Wednesday, July 25, 2007

Bitten by acting bug at theater camp

E-mail this article \ Print this article

Brian Lewis⁄The Gazette
Anastasia Goldberg, 8, of Gaithersburg studies her lines for her part in a production of ‘‘Snow White” at the Shining Stars School of Performing Arts theater camp in Damascus.
Hi, ho, hi, ho, off to work they go, and in the Shining Stars School of Performing Arts camp production of ‘‘Snow White,” six dwarves try in vain to protect Snow White from the curse of the evil witch.

One day, Bright, Sassy, Giggly, Dramatic, Picky and Lazy — names chosen to fit the actors’ personalities — return from their day digging for precious gems to find that their beloved Snow White has not heeded their admonitions to not talk to strangers.

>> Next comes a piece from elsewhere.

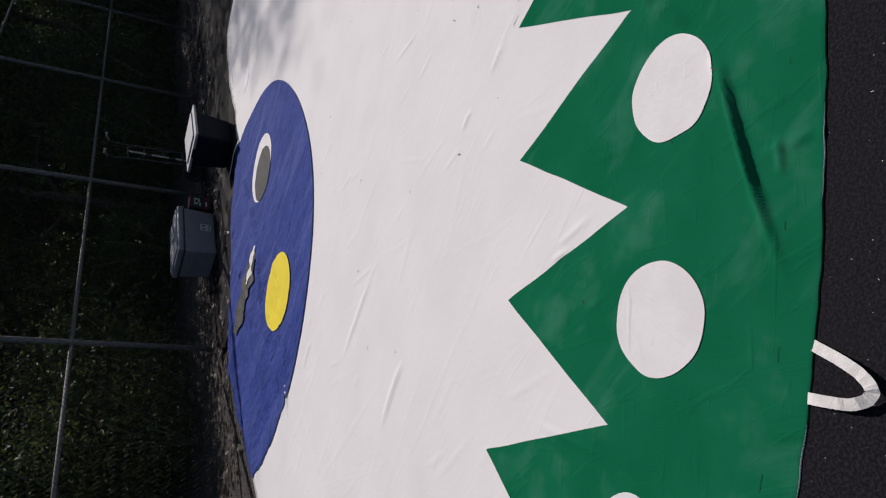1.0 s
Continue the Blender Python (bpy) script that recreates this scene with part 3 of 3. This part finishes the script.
# ---- hand truck against the fence ----
truck = thing("hand_truck", "dark green two-wheeled hand truck with pale handle grips", "hand truck", pose(-0.31, 10.35, 0, 0, 0, 62))
for sx in (-1, 1):
    pts = [(sx * 0.15, 0.02, 0.05), (sx * 0.15, 0.03, 0.3), (sx * 0.16, 0.06, 1.0), (sx * 0.18, 0.07, 1.16), (sx * 0.2, 0.05, 1.25)]
    rail_ = part("side_rail", tube(pts, 0.014, 8), IRON, truck)
    part("grip", tube([(sx * 0.2, 0.05, 1.245), (sx * 0.205, 0.0, 1.28), (sx * 0.21, -0.06, 1.29)], 0.017, 8), SILVER, rail_, "pale worn grip")
    part("reflector_strip", box(0.03, 0.004, 0.12, (sx * 0.15, 0.045, 0.48), 0), SILVER, rail_)
    wheel = part("wheel", torus(0.108, 0.036, (sx * 0.2, 0.1, 0.144)), RUBBER, truck)
    part("hub", tube([(sx * 0.2 - 0.02, 0.1, 0.144), (sx * 0.2 + 0.02, 0.1, 0.144)], 0.075, 14), IRON, wheel)
for z, y in ((0.3, 0.03), (0.55, 0.05), (0.8, 0.055), (1.0, 0.06)):
    part("crossbar", tube([(-0.15, y, z), (0.15, y, z)], 0.011, 8), IRON, truck)
part("axle", tube([(-0.2, 0.1, 0.144), (0.2, 0.1, 0.144)], 0.009, 8), STEEL, truck)
part("toe_plate", box(0.38, 0.2, 0.006, (0, -0.09, 0.006), 0.002, 1), IRON, truck)
for z0, z1 in ((0.19, 0.395), (0.48, 0.7), (0.78, 0.99)):
    part("centre_strip", box(0.045, 0.006, z1 - z0, (-0.02, 0.035, z0), 0.002, 1), SILVER, truck, "pale worn strip")
part("centre_bar", tube([(-0.02, 0.05, 0.03), (-0.02, 0.05, 1.0)], 0.013, 8), IRON, truck)


# ---- woods ----
def leaves(n, spread, size, seed, clump=0.35, low=0.0, flat=0.0, per=60, tall=0.7):
    """Leaf blades in clumps, two faces each, folded along the midrib."""
    r = np.random.default_rng(seed)
    n_c = max(8, n // per)
    c = r.normal(0, 1, (n_c, 3))
    c /= np.linalg.norm(c, axis=1)[:, None]
    c *= (r.uniform(0.35, 1.0, n_c) ** 0.6)[:, None]
    c = c * np.array(spread)
    c[:, 2] += spread[2] + low
    p = c[r.integers(0, n_c, n)] + r.normal(0, clump, (n, 3)) * np.array([1, 1, tall])
    p[:, 2] = np.maximum(p[:, 2], 0.02)
    d = r.normal(0, 1, (n, 3))
    d[:, 2] *= 1 - flat
    d /= np.linalg.norm(d, axis=1)[:, None]
    e = np.cross(d, r.normal(0, 1, (n, 3)))
    e /= np.linalg.norm(e, axis=1)[:, None]
    u = np.cross(d, e)
    sz = size * r.uniform(0.6, 1.4, n)[:, None]
    verts = np.stack([p - d * sz, p + e * sz * 0.42 + u * sz * 0.15, p + d * sz, p - e * sz * 0.42 + u * sz * 0.15], 1).reshape(-1, 3)
    k = np.arange(n) * 4
    faces = np.vstack([np.c_[k, k + 1, k + 2], np.c_[k, k + 2, k + 3]])
    return verts, faces


def shrub(seed, spread, n, material, label):
    t = thing("shrub", label, "shrub", group="shrubs behind the fence")
    r = random.Random(seed)
    for _ in range(6):
        a, ln = r.uniform(0, 6.28), r.uniform(0.6, 1.0)
        tip = Vector((math.cos(a) * spread[0] * ln, math.sin(a) * spread[1] * ln, spread[2] * r.uniform(0.9, 1.9)))
        mid = tip * 0.5 + Vector((r.uniform(-0.1, 0.1), r.uniform(-0.1, 0.1), 0.15))
        part("stem", tube([(0, 0, -0.03), mid, tip], 0.018, 5, taper=0.004), TWIG, t)
    v, f = leaves(n, spread, 0.035, seed, 0.2)
    tagged(part("foliage", sheet("foliage", v, f, False), material, t), kind="stuff")
    return t


def tree(seed, height, spread, n, label, size=0.075, per=60, tall=0.7):
    t = thing("tree", label, "tree", group="trees behind the fence")
    r = random.Random(seed)
    lean_ = Vector((r.uniform(-0.3, 0.3), r.uniform(-0.3, 0.3), 0))
    low = height - 2 * spread[2]
    pts = [Vector((0, 0, -0.05)) + lean_ * (k / 5) ** 2 + Vector((0, 0, height * 0.8 * k / 5)) for k in range(6)]
    part("trunk", tube(pts, 0.13, 10, taper=0.04), BARK, t)
    for _ in range(9):
        z = r.uniform(0.3, 0.8)
        a = r.uniform(0, 6.28)
        p0 = lean_ * z * z + Vector((0, 0, height * z * 0.95))
        p2 = p0 + Vector((math.cos(a) * spread[0] * 0.8, math.sin(a) * spread[1] * 0.8, r.uniform(0.3, 1.2)))
        part("limb", tube([p0, (p0 + p2) / 2 + Vector((0, 0, 0.25)), p2], 0.045, 6, taper=0.01), BARK, t)
    v, f = leaves(n, spread, size, seed, 0.38 if tall < 1 else 0.3, low, 0.3, per, tall)
    tagged(part("crown", sheet("crown", v, f, False), LEAF, t), kind="stuff")
    return t


SHRUBS = [shrub(1, (0.9, 0.8, 0.8), 5200, LEAF, "dense dark green shrub behind the fence"),
          shrub(2, (0.8, 0.9, 1.1), 5200, LEAF2, "tall yellow-green shrub behind the fence"),
          shrub(3, (1.0, 0.8, 0.55), 4200, LEAF2, "low yellow-green shrub at the fence foot"),
          shrub(4, (1.1, 1.0, 1.3), 6500, LEAF, "tall dark green shrub behind the fence")]
wr = random.Random(12)
used = set()
for row, (o0, o1, step) in enumerate(((0.8, 1.5, 1.1), (2.2, 3.4, 1.4), (4.6, 6.2, 1.8))):
    s = -8.0
    while s < 34:
        k = wr.randrange(4)
        m = Matrix.Translation(fence_xy(s + wr.uniform(-0.4, 0.4), wr.uniform(o0, o1), -0.03)) @ Matrix.Rotation(wr.uniform(0, 6.28), 4, "Z") @ Matrix.Scale(wr.uniform(0.75, 1.25) * (1 + 0.25 * row), 4)
        if k not in used:
            used.add(k)
            SHRUBS[k].matrix_basis = m
        else:
            c = copy_thing(SHRUBS[k], m)
            c.matrix_basis = m
        s += step * wr.uniform(0.7, 1.3) * (1.6 if row == 0 else 1)
TREES = [tree(5, 6.0, (1.9, 1.9, 1.8), 7000, "slender tree with a loose dark green crown"),
         tree(6, 8.0, (2.3, 2.3, 2.4), 9000, "tall tree with a broad dark green crown"),
         tree(9, 17.0, (1.9, 1.6, 1.5), 900, "very tall slender tree with a thin high crown", 0.085, 75, 2.2)]
spots = [(-6.5, 3.4, 0, 0.8), (-3.2, 3.2, 0, 0.8), (-0.4, 2.9, 0, 0.85), (2.6, 2.2, 0, 0.9), (4.8, 2.1, 0, 0.95), (7.4, 2.4, 1, 0.9), (10.0, 2.2, 1, 0.9), (14.5, 1.2, 1, 1.05),
         (17.5, 2.2, 1, 1.0), (21.0, 1.5, 1, 1.1), (-9.5, 3.6, 1, 0.8), (5.5, 5.0, 1, 1.0), (0.5, 6.5, 1, 0.9), (26.0, 2.0, 1, 1.1), (-5.0, 7.0, 1, 0.9), (8.5, 5.2, 1, 1.1), (13.0, 5.0, 1, 1.2), (18.5, 6.0, 1, 1.2), (2.5, 5.6, 0, 1.2), (-2.0, 6.0, 0, 1.2),
         (15.8, 2.25, 2, 1.0), (18.2, 2.45, 2, 1.03), (20.3, 2.5, 2, 1.0)]
first = set()
for s, o, k, sc in spots:
    m = Matrix.Translation(fence_xy(s, o, -0.03)) @ Matrix.Rotation(wr.uniform(0, 6.28), 4, "Z") @ Matrix.Scale(sc, 4)
    if k not in first:
        first.add(k)
        TREES[k].matrix_basis = m
    else:
        c = copy_thing(TREES[k], m)
        c.matrix_basis = m

# thicket far behind: a sheet whose near-black patches paint the shade between leaves
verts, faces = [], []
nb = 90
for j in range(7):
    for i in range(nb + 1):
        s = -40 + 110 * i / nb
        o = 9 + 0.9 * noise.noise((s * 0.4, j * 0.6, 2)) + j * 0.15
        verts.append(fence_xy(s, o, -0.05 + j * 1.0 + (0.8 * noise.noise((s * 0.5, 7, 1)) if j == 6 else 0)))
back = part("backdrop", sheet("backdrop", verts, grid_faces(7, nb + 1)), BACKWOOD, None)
tagged(back, "thicket of woods behind the shrubs, shade painted in its gaps", "woods", kind="structure")


# ---- litter ----
def scatter_cards(name, count, place, size, seed, material, label, parent=None):
    r = np.random.default_rng(seed)
    verts, faces = [], []
    for i in range(count):
        x, y, z = place(r)
        a, t = r.uniform(0, 6.28), r.uniform(-0.5, 0.5)
        sz = size * r.uniform(0.5, 1.4)
        d = Vector((math.cos(a), math.sin(a), t * 0.6))
        e = Vector((-math.sin(a), math.cos(a), r.uniform(-0.5, 0.5))) * 0.5
        c = Vector((x, y, z + 0.3 * sz))
        b = len(verts)
        verts += [c - d * sz, c + e * sz, c + d * sz, c - e * sz]
        faces += [(b, b + 1, b + 2), (b, b + 2, b + 3)]
    ob = part(name, sheet(name, verts, faces, False), material, parent)
    return tagged(ob, label, "leaf litter", kind="stuff")


def on_asphalt(r):
    a, q = radians(r.uniform(-100, 5)), R_EDGE + 0.04 + abs(r.normal(0, 1.0))
    return CX + q * math.cos(a), CY + q * math.sin(a), 0.0005


scatter_cards("grit", 2200, on_asphalt, 0.0021, 5, CHIP, "pale grit and chaff on the asphalt")
scatter_cards("leaf_litter", 9000, lambda r: fence_xy(r.uniform(-5, 26), r.normal(0.1, 0.6), -0.005), 0.035, 3, LITTER, "dead brown leaves along the fence foot")


def chip_mesh(name, ln, wd, seed):
    r = random.Random(seed)
    n = 6
    verts, faces = [], []
    for i in range(n + 1):
        t = i / n
        w = wd * math.sin(math.pi * min(max(t, 0.06), 0.96)) ** 0.7
        x, bend = ln * (t - 0.5), 0.06 * ln * math.sin(math.pi * t) * r.uniform(0.8, 1.2)
        z = 0.0012 + 0.15 * ln * (t - 0.5) ** 2
        verts += [(x, bend - w, z), (x, bend, z + 0.35 * w), (x, bend + w, z)]
    for i in range(n):
        for k in range(2):
            faces.append((i * 3 + k, i * 3 + 3 + k, i * 3 + 4 + k, i * 3 + 1 + k))
    return sheet(name, verts, faces)


CHIPS = [chip_mesh("chaff", 0.027, 0.0024, 1), chip_mesh("chaff", 0.018, 0.0022, 2), chip_mesh("chaff", 0.009, 0.0018, 3)]
for c in CHIPS:
    c.materials.append(CHIP)
BITS = [chip_mesh("bit", 0.017, 0.002, 4), chip_mesh("bit", 0.011, 0.002, 5)]
for c in BITS:
    c.materials.append(BROWNBIT)
lr = random.Random(31)
made = 0
while made < 270:
    a, r = radians(lr.uniform(-95, 0)), R_EDGE + 0.03 + abs(lr.gauss(0, 0.9))
    x, y = CX + r * math.cos(a), CY + r * math.sin(a)
    ob = new("leaf_fragment", lr.choice(CHIPS))
    ob.matrix_world = pose(x, y, 0.001, 0, 0, lr.uniform(0, 360)) @ Matrix.Scale(lr.choice((0.4, 0.5, 0.7, 0.95)), 4)
    tagged(ob, "pale dry leaf fragment lying on the asphalt", "leaf", "dry fragments on the asphalt")
    made += 1
made = 0
while made < 90:
    a, r = radians(lr.uniform(-105, 45)), math.sqrt(lr.uniform(2.0 ** 2, 5.6 ** 2))
    x, y = CX + r * math.cos(a), CY + r * math.sin(a)
    z = float(relief(np.array([[x, y]]))[0]) + 0.002
    ob = new("seed_husk", lr.choice(BITS))
    ob.matrix_world = pose(x, y, z, 0, 0, lr.uniform(0, 360)) @ Matrix.Scale(lr.choice((0.7, 1.0, 1.2)), 4)
    tagged(ob, "small brown seed husk lying on the canvas", "leaf", "husks on the canvas")
    made += 1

Air, food, water — nothing seems to revive Snow White once she has bitten the poison apple.

But, even in this version of the classic tale, which has some different characters and plot twists, it’s happily ever after in the end.

Director Amethyst Tymoch of Mount Airy, an experienced director of children’s productions, was excited last week about the progress her 14 campers had made just days into the production.

‘‘We’re way ahead of schedule. This group is very strong,” she said Thursday afternoon.

During the first few days of the two-week camp, she used theater games and creative storytelling to uncover the potential in each of the children.

‘‘We cast them based on how they attempt and approach the games,” she said. ‘‘I show them how to apply their natural personality to the process.”

The characters helped pick their own adjectives and develop a story line for their characters based on what makes sense, she said.

This was the first acting experience for nearly all of the children in the camp.

‘‘I always wanted to try it. I thought it would be fun,” said Daniel Eisig, 9, of Gaithersburg, who plays a skunk.

Picky dwarf McKenzie Compton, 11, of Mount Airy was also a first-time actor.

‘‘I really like this. It’s really great,” she said.

The all-day camp was structured with music, under the guidance of Shannon Hamilton, in the morning and acting, with Tymoch, in the afternoon. When not in a scene, the actors had craft time, where they made props and costumes for the show.

‘‘I love this camp,” said Sarah Vandegrift, 11, of Gaithersburg, who plays the evil queen. ‘‘It’s a place where everybody is friends. Nobody is mean. No judging. You can sing and dance — those are my two favorite things to do.”

First-time actor Jordan Gregory, 11, of Mount Airy was cast as Snow White.

‘‘She was beside herself excited when she found that out,” said Kim Gregory, her mother. ‘‘She’s loving it. She keeps telling me everyday she will be sad when it’s over. Maybe she’s found her calling.”

During brief breaks in the rehearsal, Tymoch talked to the children individually about their characters.

‘‘Tomorrow we’ll have more characterization in how we say things ... enunciation ... how fast we say things,” Tymoch said to the cast.

Anastasia Goldberg, 8, of Gaithersburg was already working on her stork character, reading her lines so well with an exaggerated Southern accent, Tymoch and the others had trouble holding back their laughs.

Anastasia came to camp with her sister, Kathryn, 10, who plays the old man that gives Snow White the poison apple.

‘‘It is really, really, really fun — I’m going to go again next year [and every year] until I’m too old to come,” said Mandy Quarantillo, 11, of Gaithersburg, who plays Snow White’s father. ‘‘I don’t want to leave. I wish it was longer.”

On the last day of camp Friday, the actors will give two performances of ‘‘Snow White” at the Shining Stars School of Performing Arts, 9870 Main St. in Damascus, (the old post office). Show times are 1:30 p.m. and 6 p.m. Tickets are not necessary, and everyone is welcome to attend.

This is the second year the fledgling nonprofit arts school connected to the Damascus Performing Arts Center has offered a summer camp program. Next week, the final session of the summer will offer a three-week musical theater camp for 5- to 15-year-olds. Camp will end with a production of ‘‘Once Upon a Mattress Jr.”

The Shining Stars school offers musical theater, acting and show choir classes during the school year.